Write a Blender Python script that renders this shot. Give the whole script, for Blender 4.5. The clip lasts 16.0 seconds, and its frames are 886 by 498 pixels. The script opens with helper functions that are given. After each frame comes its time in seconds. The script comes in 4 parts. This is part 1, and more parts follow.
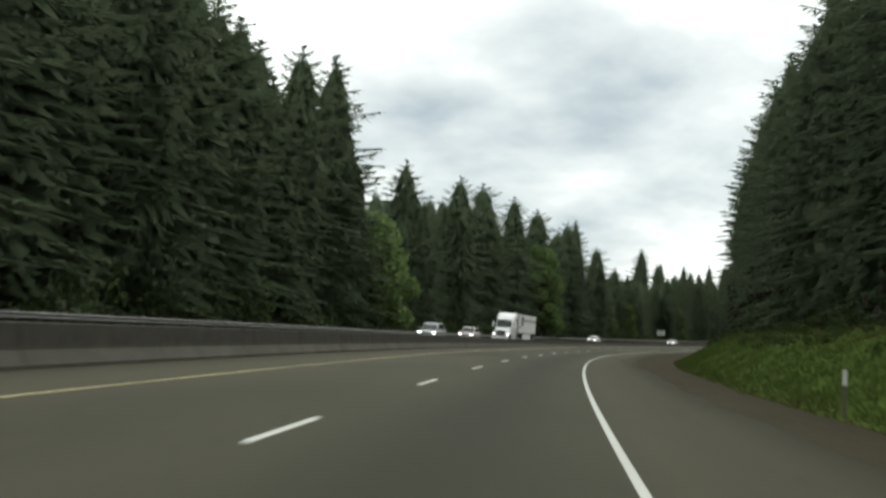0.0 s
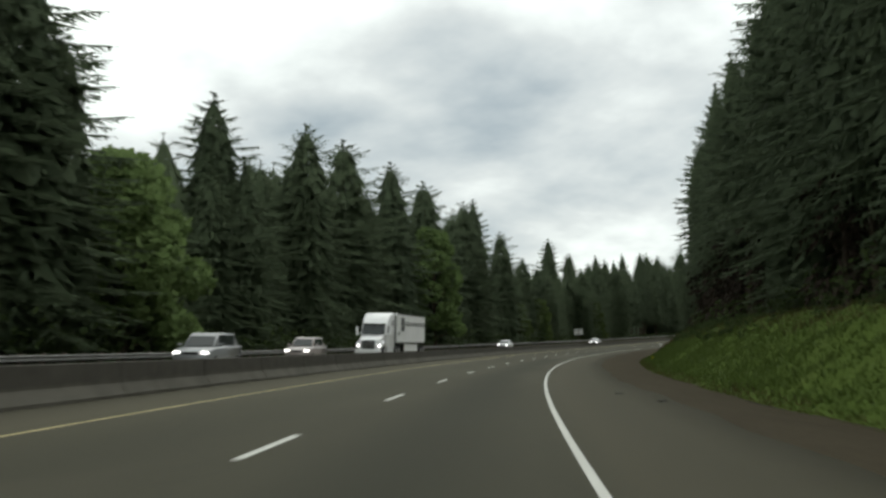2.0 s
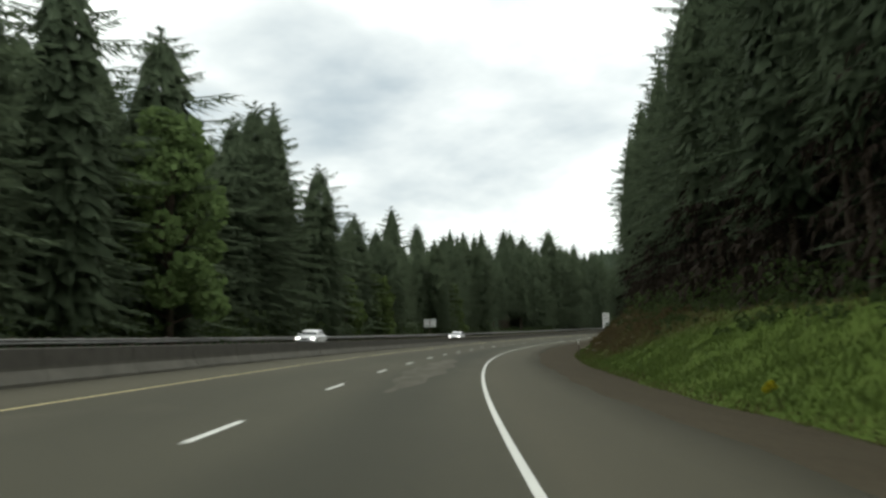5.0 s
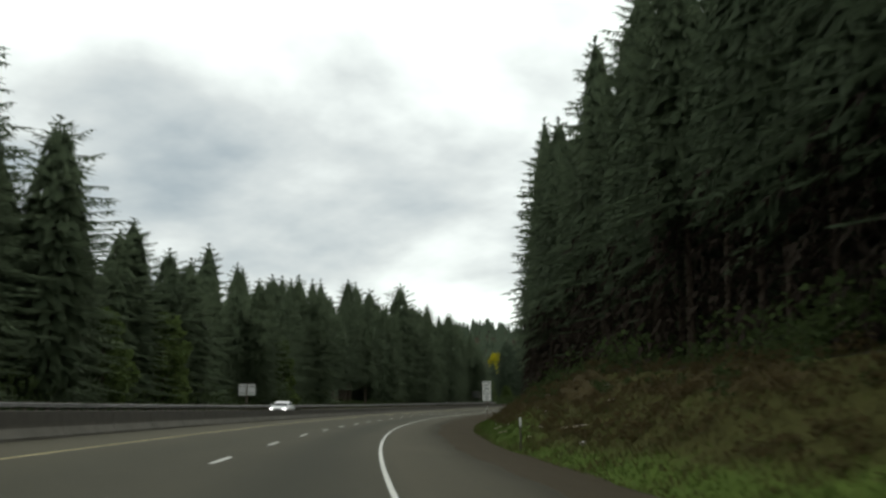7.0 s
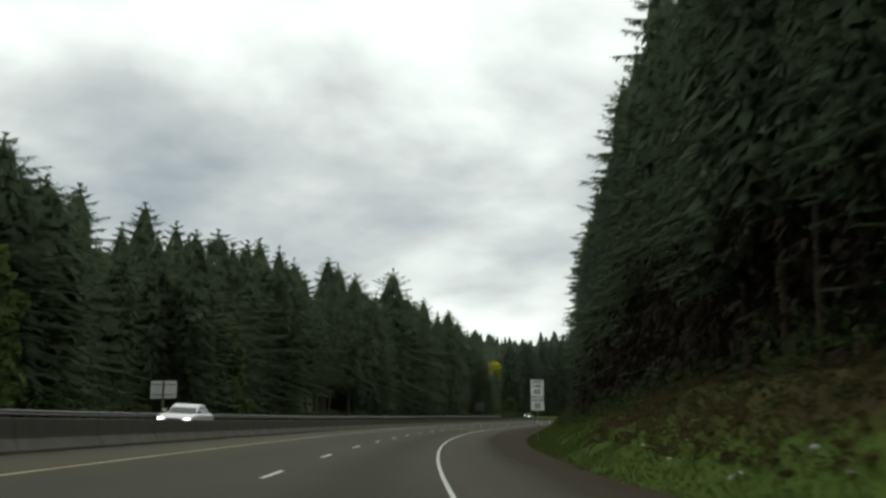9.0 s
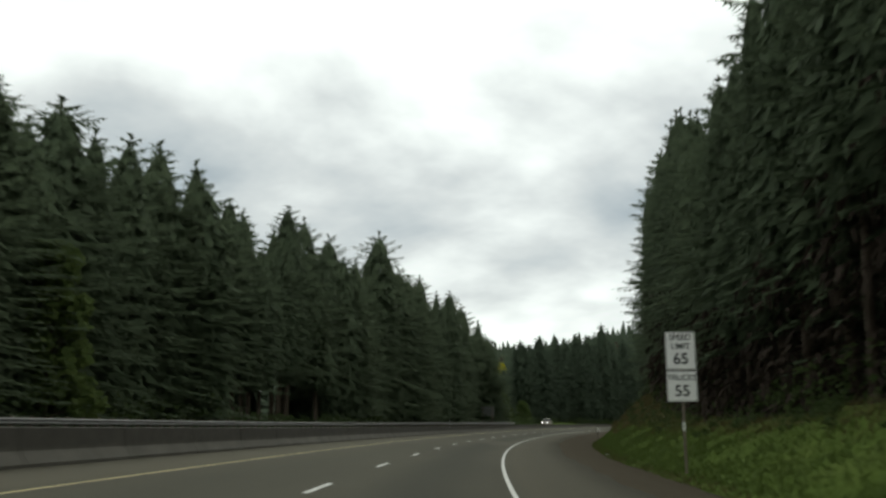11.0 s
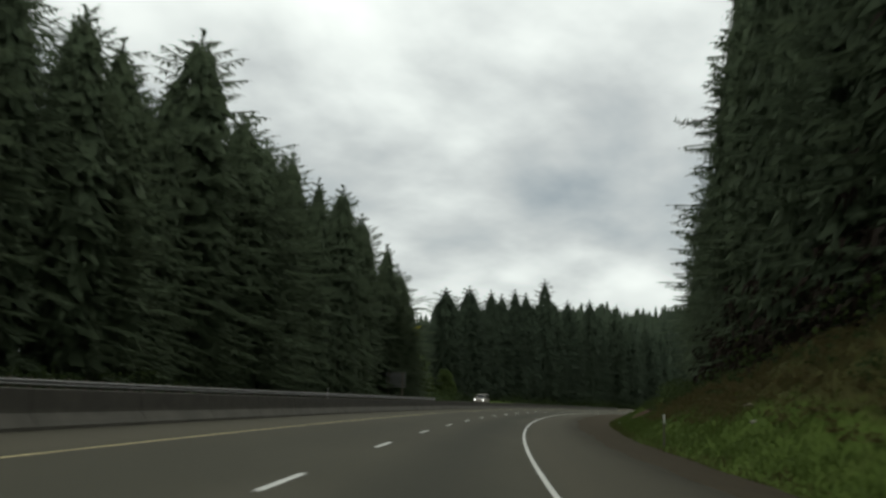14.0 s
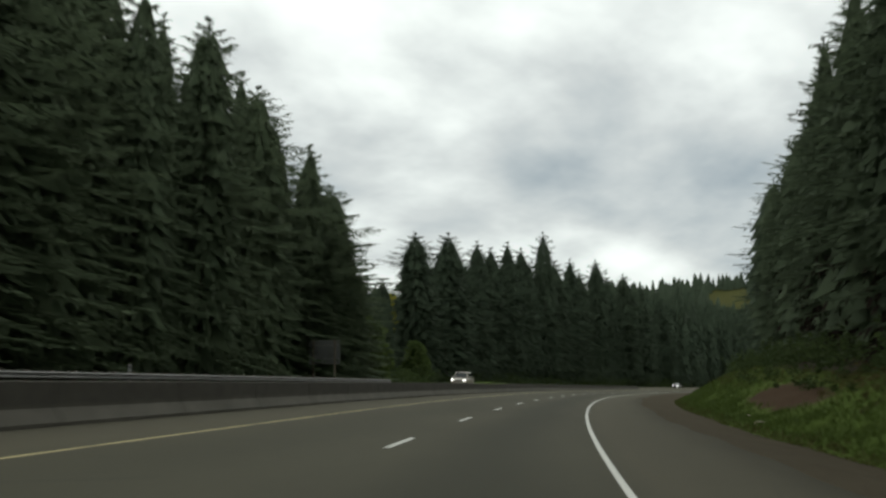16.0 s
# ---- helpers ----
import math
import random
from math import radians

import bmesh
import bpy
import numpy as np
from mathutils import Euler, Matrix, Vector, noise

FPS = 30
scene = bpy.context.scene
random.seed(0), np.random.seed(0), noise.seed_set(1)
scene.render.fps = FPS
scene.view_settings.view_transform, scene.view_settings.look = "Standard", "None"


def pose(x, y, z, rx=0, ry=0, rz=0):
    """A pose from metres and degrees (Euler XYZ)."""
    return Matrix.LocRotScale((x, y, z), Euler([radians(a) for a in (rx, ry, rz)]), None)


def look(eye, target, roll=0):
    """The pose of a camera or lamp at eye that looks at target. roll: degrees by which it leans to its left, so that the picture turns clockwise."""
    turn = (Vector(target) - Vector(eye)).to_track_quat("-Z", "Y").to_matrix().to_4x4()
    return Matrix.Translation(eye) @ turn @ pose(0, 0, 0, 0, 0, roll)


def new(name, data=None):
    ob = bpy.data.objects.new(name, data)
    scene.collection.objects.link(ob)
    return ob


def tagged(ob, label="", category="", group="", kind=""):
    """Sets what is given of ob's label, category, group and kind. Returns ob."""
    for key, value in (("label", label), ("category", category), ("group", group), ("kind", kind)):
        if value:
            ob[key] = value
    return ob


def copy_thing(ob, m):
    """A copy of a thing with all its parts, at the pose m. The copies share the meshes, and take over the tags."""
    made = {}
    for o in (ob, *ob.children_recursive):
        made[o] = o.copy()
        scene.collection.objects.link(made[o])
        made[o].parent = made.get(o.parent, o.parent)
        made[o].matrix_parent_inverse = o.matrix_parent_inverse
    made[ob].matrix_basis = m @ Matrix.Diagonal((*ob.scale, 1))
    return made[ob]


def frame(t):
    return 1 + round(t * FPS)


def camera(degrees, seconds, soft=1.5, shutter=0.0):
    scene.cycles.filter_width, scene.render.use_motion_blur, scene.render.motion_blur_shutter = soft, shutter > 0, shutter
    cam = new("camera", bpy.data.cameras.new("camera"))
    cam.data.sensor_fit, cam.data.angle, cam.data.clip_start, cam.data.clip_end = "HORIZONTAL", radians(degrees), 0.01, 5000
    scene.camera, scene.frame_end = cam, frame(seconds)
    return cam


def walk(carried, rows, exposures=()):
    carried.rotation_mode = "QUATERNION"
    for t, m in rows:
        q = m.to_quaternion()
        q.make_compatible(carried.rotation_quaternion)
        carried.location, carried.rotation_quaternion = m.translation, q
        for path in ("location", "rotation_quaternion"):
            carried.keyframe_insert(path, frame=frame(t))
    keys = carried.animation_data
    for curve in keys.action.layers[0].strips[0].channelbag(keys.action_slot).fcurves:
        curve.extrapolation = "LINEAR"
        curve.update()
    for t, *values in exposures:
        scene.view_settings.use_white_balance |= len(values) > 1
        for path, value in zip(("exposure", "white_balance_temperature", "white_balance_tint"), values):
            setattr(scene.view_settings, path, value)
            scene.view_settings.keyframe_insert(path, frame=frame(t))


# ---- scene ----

What to produce
Transcribe the whole listing exactly. Pictures are excluded.

Written response
Write a Blender Python script that renders this shot. Give the whole script, for Blender 4.5. The clip lasts 16.0 seconds, and its frames are 886 by 498 pixels. The script opens with helper functions that are given. After each frame comes its time in seconds. The script comes in 4 parts. This is part 1, and more parts follow.
0.0 s
2.0 s
5.0 s
7.0 s
9.0 s
11.0 s
14.0 s
16.0 s
# ---- helpers ----
import math
import random
from math import radians

import bmesh
import bpy
import numpy as np
from mathutils import Euler, Matrix, Vector, noise

FPS = 30
scene = bpy.context.scene
random.seed(0), np.random.seed(0), noise.seed_set(1)
scene.render.fps = FPS
scene.view_settings.view_transform, scene.view_settings.look = "Standard", "None"


def pose(x, y, z, rx=0, ry=0, rz=0):
    """A pose from metres and degrees (Euler XYZ)."""
    return Matrix.LocRotScale((x, y, z), Euler([radians(a) for a in (rx, ry, rz)]), None)


def look(eye, target, roll=0):
    """The pose of a camera or lamp at eye that looks at target. roll: degrees by which it leans to its left, so that the picture turns clockwise."""
    turn = (Vector(target) - Vector(eye)).to_track_quat("-Z", "Y").to_matrix().to_4x4()
    return Matrix.Translation(eye) @ turn @ pose(0, 0, 0, 0, 0, roll)


def new(name, data=None):
    ob = bpy.data.objects.new(name, data)
    scene.collection.objects.link(ob)
    return ob


def tagged(ob, label="", category="", group="", kind=""):
    """Sets what is given of ob's label, category, group and kind. Returns ob."""
    for key, value in (("label", label), ("category", category), ("group", group), ("kind", kind)):
        if value:
            ob[key] = value
    return ob


def copy_thing(ob, m):
    """A copy of a thing with all its parts, at the pose m. The copies share the meshes, and take over the tags."""
    made = {}
    for o in (ob, *ob.children_recursive):
        made[o] = o.copy()
        scene.collection.objects.link(made[o])
        made[o].parent = made.get(o.parent, o.parent)
        made[o].matrix_parent_inverse = o.matrix_parent_inverse
    made[ob].matrix_basis = m @ Matrix.Diagonal((*ob.scale, 1))
    return made[ob]


def frame(t):
    return 1 + round(t * FPS)


def camera(degrees, seconds, soft=1.5, shutter=0.0):
    scene.cycles.filter_width, scene.render.use_motion_blur, scene.render.motion_blur_shutter = soft, shutter > 0, shutter
    cam = new("camera", bpy.data.cameras.new("camera"))
    cam.data.sensor_fit, cam.data.angle, cam.data.clip_start, cam.data.clip_end = "HORIZONTAL", radians(degrees), 0.01, 5000
    scene.camera, scene.frame_end = cam, frame(seconds)
    return cam


def walk(carried, rows, exposures=()):
    carried.rotation_mode = "QUATERNION"
    for t, m in rows:
        q = m.to_quaternion()
        q.make_compatible(carried.rotation_quaternion)
        carried.location, carried.rotation_quaternion = m.translation, q
        for path in ("location", "rotation_quaternion"):
            carried.keyframe_insert(path, frame=frame(t))
    keys = carried.animation_data
    for curve in keys.action.layers[0].strips[0].channelbag(keys.action_slot).fcurves:
        curve.extrapolation = "LINEAR"
        curve.update()
    for t, *values in exposures:
        scene.view_settings.use_white_balance |= len(values) > 1
        for path, value in zip(("exposure", "white_balance_temperature", "white_balance_tint"), values):
            setattr(scene.view_settings, path, value)
            scene.view_settings.keyframe_insert(path, frame=frame(t))


# ---- scene ----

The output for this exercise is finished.